[What the exercise asks]:
Quote the whole listing exactly. Leave the pictures out of your copy.

━━━━

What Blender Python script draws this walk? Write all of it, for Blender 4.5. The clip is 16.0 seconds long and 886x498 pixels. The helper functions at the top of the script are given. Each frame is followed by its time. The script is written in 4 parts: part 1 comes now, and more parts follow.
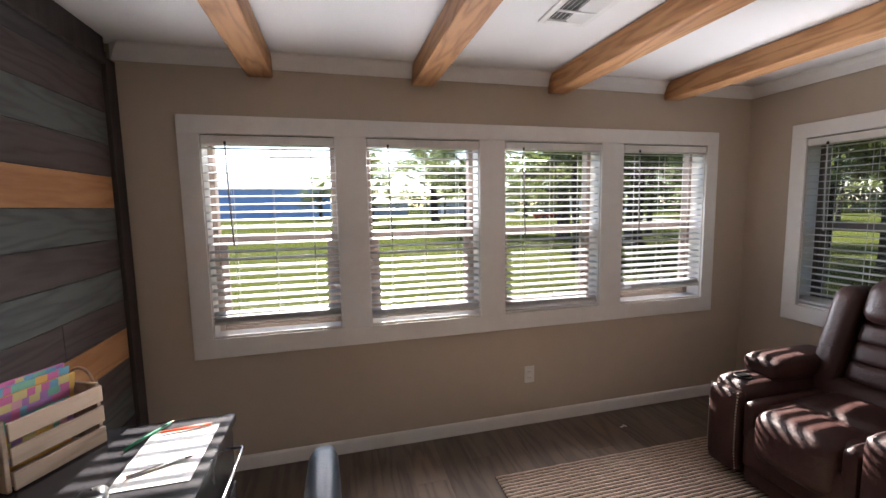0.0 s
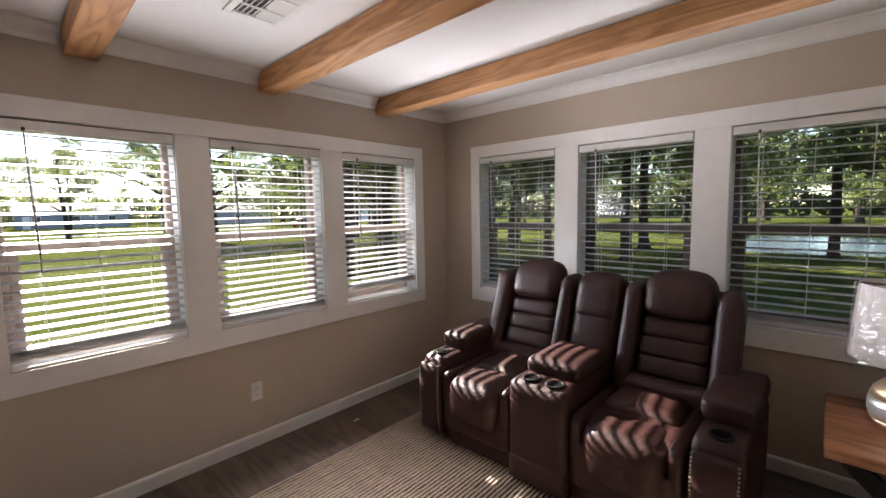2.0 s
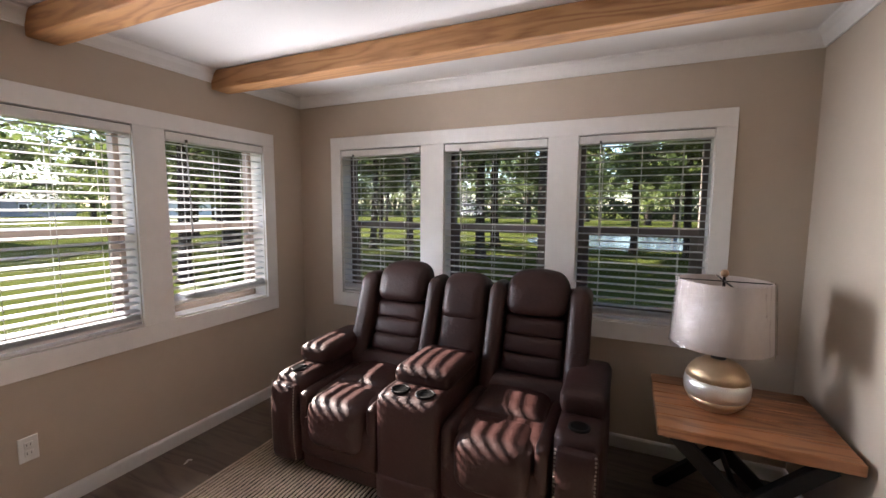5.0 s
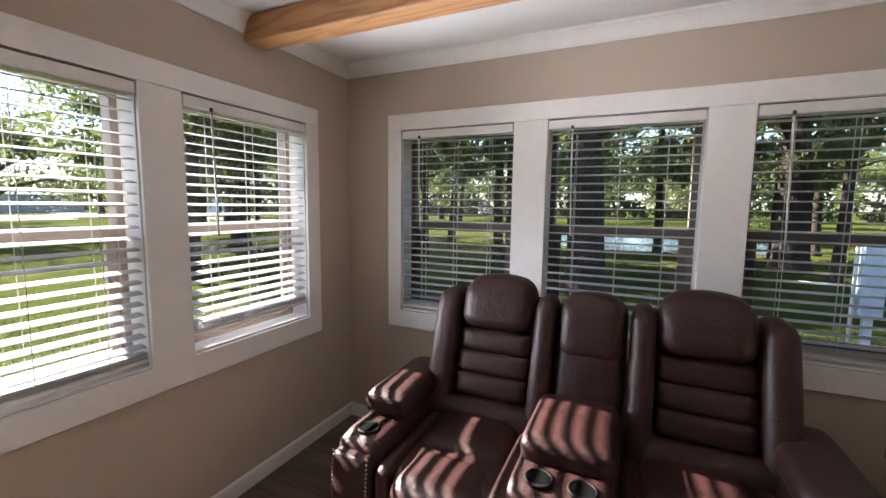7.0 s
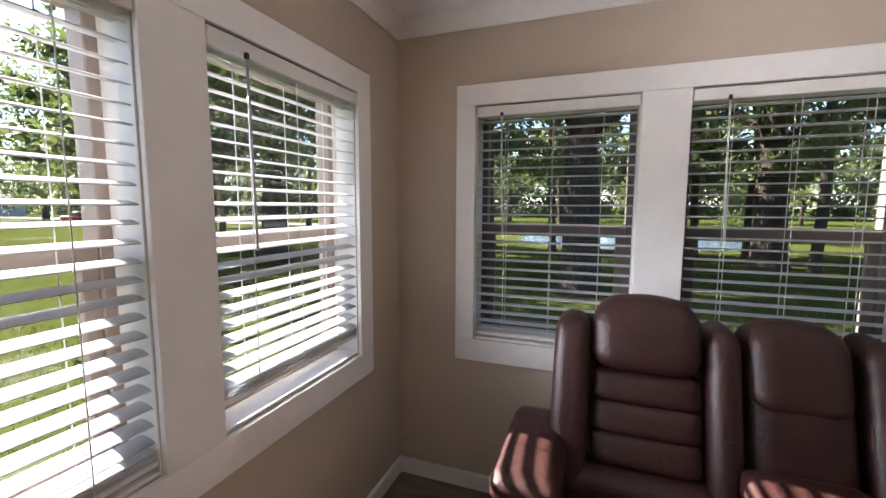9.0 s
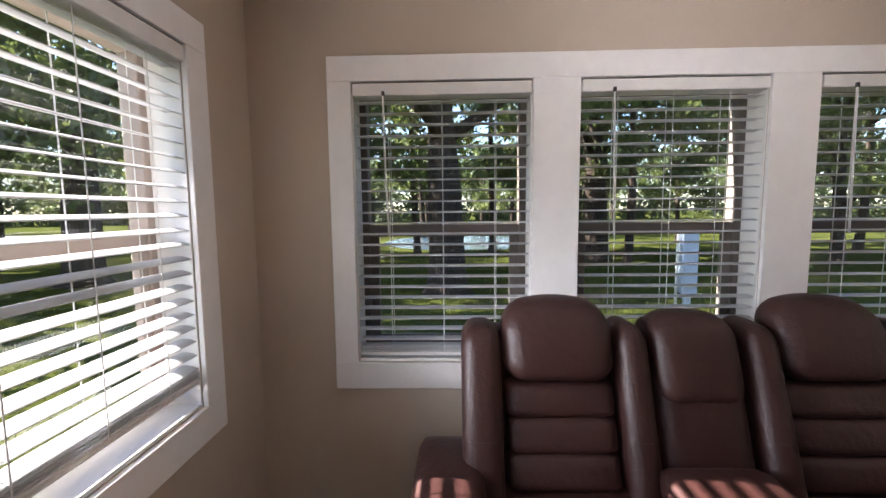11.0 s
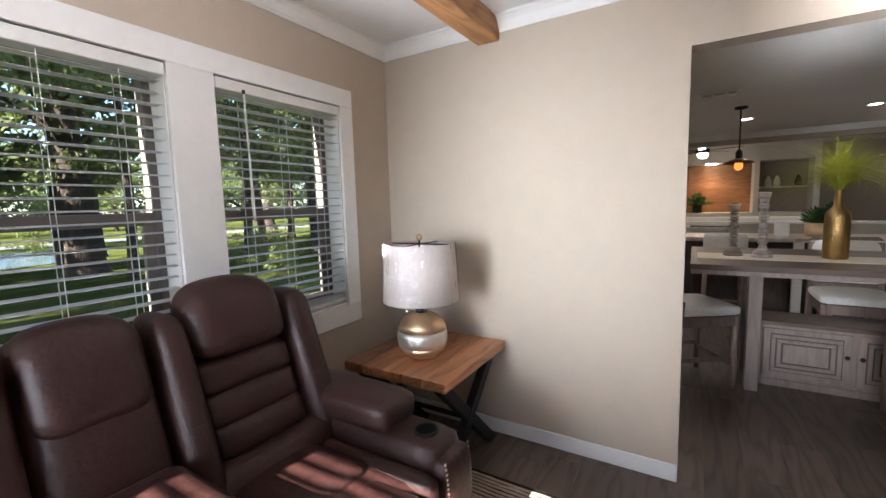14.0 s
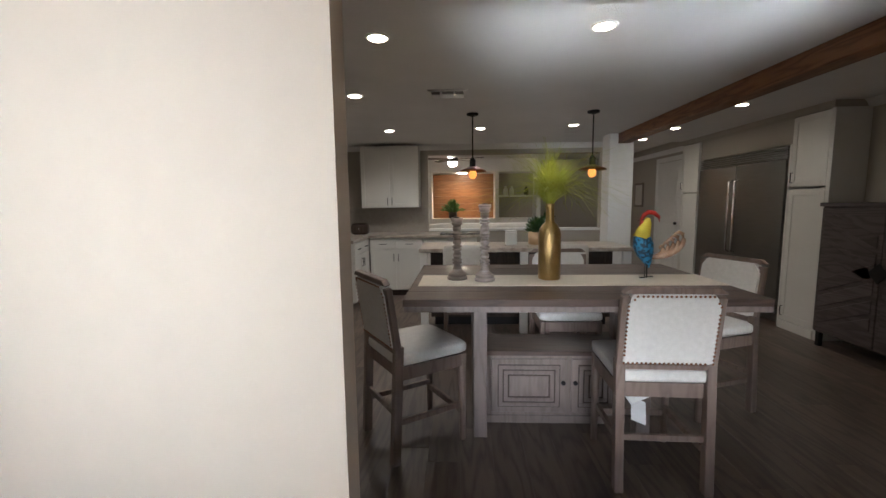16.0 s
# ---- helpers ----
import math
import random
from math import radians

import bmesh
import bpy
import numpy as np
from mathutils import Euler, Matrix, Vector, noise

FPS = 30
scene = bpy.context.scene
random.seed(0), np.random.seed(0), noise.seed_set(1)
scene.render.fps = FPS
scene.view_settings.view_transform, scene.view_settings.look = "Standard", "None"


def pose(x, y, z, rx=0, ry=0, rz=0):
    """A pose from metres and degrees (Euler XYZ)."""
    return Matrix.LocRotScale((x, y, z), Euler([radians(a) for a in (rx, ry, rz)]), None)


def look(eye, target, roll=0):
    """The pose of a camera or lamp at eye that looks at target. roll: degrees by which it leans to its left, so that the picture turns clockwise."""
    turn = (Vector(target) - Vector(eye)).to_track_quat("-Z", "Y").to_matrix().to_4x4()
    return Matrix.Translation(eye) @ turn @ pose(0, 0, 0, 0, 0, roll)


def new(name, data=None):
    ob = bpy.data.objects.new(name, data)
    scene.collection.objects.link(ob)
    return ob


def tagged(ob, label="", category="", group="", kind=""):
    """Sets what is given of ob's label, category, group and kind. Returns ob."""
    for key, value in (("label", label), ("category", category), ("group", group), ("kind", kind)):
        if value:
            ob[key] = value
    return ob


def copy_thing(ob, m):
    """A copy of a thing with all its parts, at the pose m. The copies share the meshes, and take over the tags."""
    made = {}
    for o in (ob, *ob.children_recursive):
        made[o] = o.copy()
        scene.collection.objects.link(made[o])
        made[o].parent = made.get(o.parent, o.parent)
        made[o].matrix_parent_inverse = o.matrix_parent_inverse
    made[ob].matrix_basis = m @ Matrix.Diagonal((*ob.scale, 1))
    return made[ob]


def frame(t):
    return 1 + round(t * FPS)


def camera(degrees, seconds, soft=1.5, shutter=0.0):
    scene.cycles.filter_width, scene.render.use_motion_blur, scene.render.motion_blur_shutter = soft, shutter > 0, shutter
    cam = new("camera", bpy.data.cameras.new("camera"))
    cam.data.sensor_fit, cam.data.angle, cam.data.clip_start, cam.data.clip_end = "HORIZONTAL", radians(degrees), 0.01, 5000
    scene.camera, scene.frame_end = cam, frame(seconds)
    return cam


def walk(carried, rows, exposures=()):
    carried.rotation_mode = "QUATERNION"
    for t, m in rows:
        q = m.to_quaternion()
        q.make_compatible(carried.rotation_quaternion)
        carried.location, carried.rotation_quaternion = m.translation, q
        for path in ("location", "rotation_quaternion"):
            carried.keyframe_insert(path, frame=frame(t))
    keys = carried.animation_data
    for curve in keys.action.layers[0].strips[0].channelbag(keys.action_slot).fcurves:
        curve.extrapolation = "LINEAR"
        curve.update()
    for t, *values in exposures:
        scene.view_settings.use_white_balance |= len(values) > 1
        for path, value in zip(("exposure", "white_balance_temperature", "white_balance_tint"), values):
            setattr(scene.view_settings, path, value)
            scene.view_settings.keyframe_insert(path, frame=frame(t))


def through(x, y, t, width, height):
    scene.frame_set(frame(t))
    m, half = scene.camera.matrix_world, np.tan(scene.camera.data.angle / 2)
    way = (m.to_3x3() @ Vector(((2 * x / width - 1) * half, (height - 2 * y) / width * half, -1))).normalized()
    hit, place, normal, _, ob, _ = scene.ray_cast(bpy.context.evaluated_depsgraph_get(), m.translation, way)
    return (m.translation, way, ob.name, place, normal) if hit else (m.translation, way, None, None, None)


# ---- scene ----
cam = camera(94.1, 16.0)
PATH = [
    (0, (-3.036, -2.481, 1.501), (-2.536, -0.555, 1.295), -1.0),
    (0.5, (-2.975, -2.515, 1.5), (-2.208, -0.679, 1.297), -1.1),
    (1, (-2.93, -2.531, 1.508), (-1.891, -0.834, 1.299), -1.1),
    (1.5, (-2.85, -2.581, 1.475), (-1.595, -1.035, 1.284), -1.5),
    (2, (-2.817, -2.599, 1.47), (-1.365, -1.237, 1.283), -1.1),
    (2.5, (-2.799, -2.638, 1.494), (-1.207, -1.443, 1.299), -1.0),
    (3, (-2.802, -2.669, 1.497), (-1.111, -1.619, 1.301), -0.8),
    (3.5, (-2.798, -2.693, 1.497), (-1.045, -1.751, 1.302), -0.6),
    (6, (-2.432, -2.149, 1.447), (-0.611, -1.347, 1.244), 0.5),
    (6.5, (-2.294, -1.953, 1.444), (-0.481, -1.134, 1.237), 0.6),
    (7, (-2.235, -1.724, 1.453), (-0.429, -0.89, 1.244), 0.7),
    (7.5, (-2.201, -1.478, 1.446), (-0.399, -0.636, 1.241), 0.8),
    (8, (-2.109, -1.27, 1.442), (-0.302, -0.438, 1.235), 0.7),
    (10.5, (-1.695, -0.774, 1.423), (0.28, -0.519, 1.232), -0.4),
    (11, (-1.643, -0.807, 1.406), (0.348, -0.749, 1.222), -0.6),
    (11.5, (-1.608, -0.818, 1.42), (0.371, -1.041, 1.236), -1.0),
    (12, (-1.601, -0.842, 1.434), (0.303, -1.419, 1.233), -1.1),
    (12.5, (-1.601, -0.878, 1.398), (0.157, -1.813, 1.208), -1.5),
    (13, (-1.6, -0.903, 1.374), (-0.072, -2.177, 1.174), -1.6),
    (13.5, (-1.671, -0.992, 1.353), (-0.369, -2.496, 1.145), -1.6),
    (14, (-1.703, -1.169, 1.347), (-0.666, -2.866, 1.135), -1.6),
    (14.5, (-1.745, -1.399, 1.358), (-0.964, -3.227, 1.139), -1.5),
    (15, (-1.74, -1.678, 1.367), (-1.202, -3.591, 1.139), -1.3),
    (15.5, (-1.836, -1.962, 1.392), (-1.524, -3.923, 1.154), -1.4),
    (16, (-1.975, -2.307, 1.385), (-1.882, -4.292, 1.163), -0.7),
]
EXPOSURE = [(0, 2.95, 6400, 16.5), (2, 2.97, 6520, 17.5), (3.5, 3.03, 6600, 19), (7, 3.15, 6350, 16), (10.5, 3.2, 6380, 17), (12, 3.38, 6450, 18), (13, 3.42, 6350, 16), (14, 3.55, 6200, 13), (16, 3.71, 5980, 10)]
walk(cam, [(t, look(eye, target, roll)) for t, eye, target, roll in PATH], EXPOSURE)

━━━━

[Final result]:
What Blender Python script draws this walk? Write all of it, for Blender 4.5. The clip is 16.0 seconds long and 886x498 pixels. The helper functions at the top of the script are given. Each frame is followed by its time. The script is written in 4 parts: part 1 comes now, and more parts follow.
0.0 s
2.0 s
5.0 s
7.0 s
9.0 s
11.0 s
14.0 s
16.0 s
# ---- helpers ----
import math
import random
from math import radians

import bmesh
import bpy
import numpy as np
from mathutils import Euler, Matrix, Vector, noise

FPS = 30
scene = bpy.context.scene
random.seed(0), np.random.seed(0), noise.seed_set(1)
scene.render.fps = FPS
scene.view_settings.view_transform, scene.view_settings.look = "Standard", "None"


def pose(x, y, z, rx=0, ry=0, rz=0):
    """A pose from metres and degrees (Euler XYZ)."""
    return Matrix.LocRotScale((x, y, z), Euler([radians(a) for a in (rx, ry, rz)]), None)


def look(eye, target, roll=0):
    """The pose of a camera or lamp at eye that looks at target. roll: degrees by which it leans to its left, so that the picture turns clockwise."""
    turn = (Vector(target) - Vector(eye)).to_track_quat("-Z", "Y").to_matrix().to_4x4()
    return Matrix.Translation(eye) @ turn @ pose(0, 0, 0, 0, 0, roll)


def new(name, data=None):
    ob = bpy.data.objects.new(name, data)
    scene.collection.objects.link(ob)
    return ob


def tagged(ob, label="", category="", group="", kind=""):
    """Sets what is given of ob's label, category, group and kind. Returns ob."""
    for key, value in (("label", label), ("category", category), ("group", group), ("kind", kind)):
        if value:
            ob[key] = value
    return ob


def copy_thing(ob, m):
    """A copy of a thing with all its parts, at the pose m. The copies share the meshes, and take over the tags."""
    made = {}
    for o in (ob, *ob.children_recursive):
        made[o] = o.copy()
        scene.collection.objects.link(made[o])
        made[o].parent = made.get(o.parent, o.parent)
        made[o].matrix_parent_inverse = o.matrix_parent_inverse
    made[ob].matrix_basis = m @ Matrix.Diagonal((*ob.scale, 1))
    return made[ob]


def frame(t):
    return 1 + round(t * FPS)


def camera(degrees, seconds, soft=1.5, shutter=0.0):
    scene.cycles.filter_width, scene.render.use_motion_blur, scene.render.motion_blur_shutter = soft, shutter > 0, shutter
    cam = new("camera", bpy.data.cameras.new("camera"))
    cam.data.sensor_fit, cam.data.angle, cam.data.clip_start, cam.data.clip_end = "HORIZONTAL", radians(degrees), 0.01, 5000
    scene.camera, scene.frame_end = cam, frame(seconds)
    return cam


def walk(carried, rows, exposures=()):
    carried.rotation_mode = "QUATERNION"
    for t, m in rows:
        q = m.to_quaternion()
        q.make_compatible(carried.rotation_quaternion)
        carried.location, carried.rotation_quaternion = m.translation, q
        for path in ("location", "rotation_quaternion"):
            carried.keyframe_insert(path, frame=frame(t))
    keys = carried.animation_data
    for curve in keys.action.layers[0].strips[0].channelbag(keys.action_slot).fcurves:
        curve.extrapolation = "LINEAR"
        curve.update()
    for t, *values in exposures:
        scene.view_settings.use_white_balance |= len(values) > 1
        for path, value in zip(("exposure", "white_balance_temperature", "white_balance_tint"), values):
            setattr(scene.view_settings, path, value)
            scene.view_settings.keyframe_insert(path, frame=frame(t))


def through(x, y, t, width, height):
    scene.frame_set(frame(t))
    m, half = scene.camera.matrix_world, np.tan(scene.camera.data.angle / 2)
    way = (m.to_3x3() @ Vector(((2 * x / width - 1) * half, (height - 2 * y) / width * half, -1))).normalized()
    hit, place, normal, _, ob, _ = scene.ray_cast(bpy.context.evaluated_depsgraph_get(), m.translation, way)
    return (m.translation, way, ob.name, place, normal) if hit else (m.translation, way, None, None, None)


# ---- scene ----
cam = camera(94.1, 16.0)
PATH = [
    (0, (-3.036, -2.481, 1.501), (-2.536, -0.555, 1.295), -1.0),
    (0.5, (-2.975, -2.515, 1.5), (-2.208, -0.679, 1.297), -1.1),
    (1, (-2.93, -2.531, 1.508), (-1.891, -0.834, 1.299), -1.1),
    (1.5, (-2.85, -2.581, 1.475), (-1.595, -1.035, 1.284), -1.5),
    (2, (-2.817, -2.599, 1.47), (-1.365, -1.237, 1.283), -1.1),
    (2.5, (-2.799, -2.638, 1.494), (-1.207, -1.443, 1.299), -1.0),
    (3, (-2.802, -2.669, 1.497), (-1.111, -1.619, 1.301), -0.8),
    (3.5, (-2.798, -2.693, 1.497), (-1.045, -1.751, 1.302), -0.6),
    (6, (-2.432, -2.149, 1.447), (-0.611, -1.347, 1.244), 0.5),
    (6.5, (-2.294, -1.953, 1.444), (-0.481, -1.134, 1.237), 0.6),
    (7, (-2.235, -1.724, 1.453), (-0.429, -0.89, 1.244), 0.7),
    (7.5, (-2.201, -1.478, 1.446), (-0.399, -0.636, 1.241), 0.8),
    (8, (-2.109, -1.27, 1.442), (-0.302, -0.438, 1.235), 0.7),
    (10.5, (-1.695, -0.774, 1.423), (0.28, -0.519, 1.232), -0.4),
    (11, (-1.643, -0.807, 1.406), (0.348, -0.749, 1.222), -0.6),
    (11.5, (-1.608, -0.818, 1.42), (0.371, -1.041, 1.236), -1.0),
    (12, (-1.601, -0.842, 1.434), (0.303, -1.419, 1.233), -1.1),
    (12.5, (-1.601, -0.878, 1.398), (0.157, -1.813, 1.208), -1.5),
    (13, (-1.6, -0.903, 1.374), (-0.072, -2.177, 1.174), -1.6),
    (13.5, (-1.671, -0.992, 1.353), (-0.369, -2.496, 1.145), -1.6),
    (14, (-1.703, -1.169, 1.347), (-0.666, -2.866, 1.135), -1.6),
    (14.5, (-1.745, -1.399, 1.358), (-0.964, -3.227, 1.139), -1.5),
    (15, (-1.74, -1.678, 1.367), (-1.202, -3.591, 1.139), -1.3),
    (15.5, (-1.836, -1.962, 1.392), (-1.524, -3.923, 1.154), -1.4),
    (16, (-1.975, -2.307, 1.385), (-1.882, -4.292, 1.163), -0.7),
]
EXPOSURE = [(0, 2.95, 6400, 16.5), (2, 2.97, 6520, 17.5), (3.5, 3.03, 6600, 19), (7, 3.15, 6350, 16), (10.5, 3.2, 6380, 17), (12, 3.38, 6450, 18), (13, 3.42, 6350, 16), (14, 3.55, 6200, 13), (16, 3.71, 5980, 10)]
walk(cam, [(t, look(eye, target, roll)) for t, eye, target, roll in PATH], EXPOSURE)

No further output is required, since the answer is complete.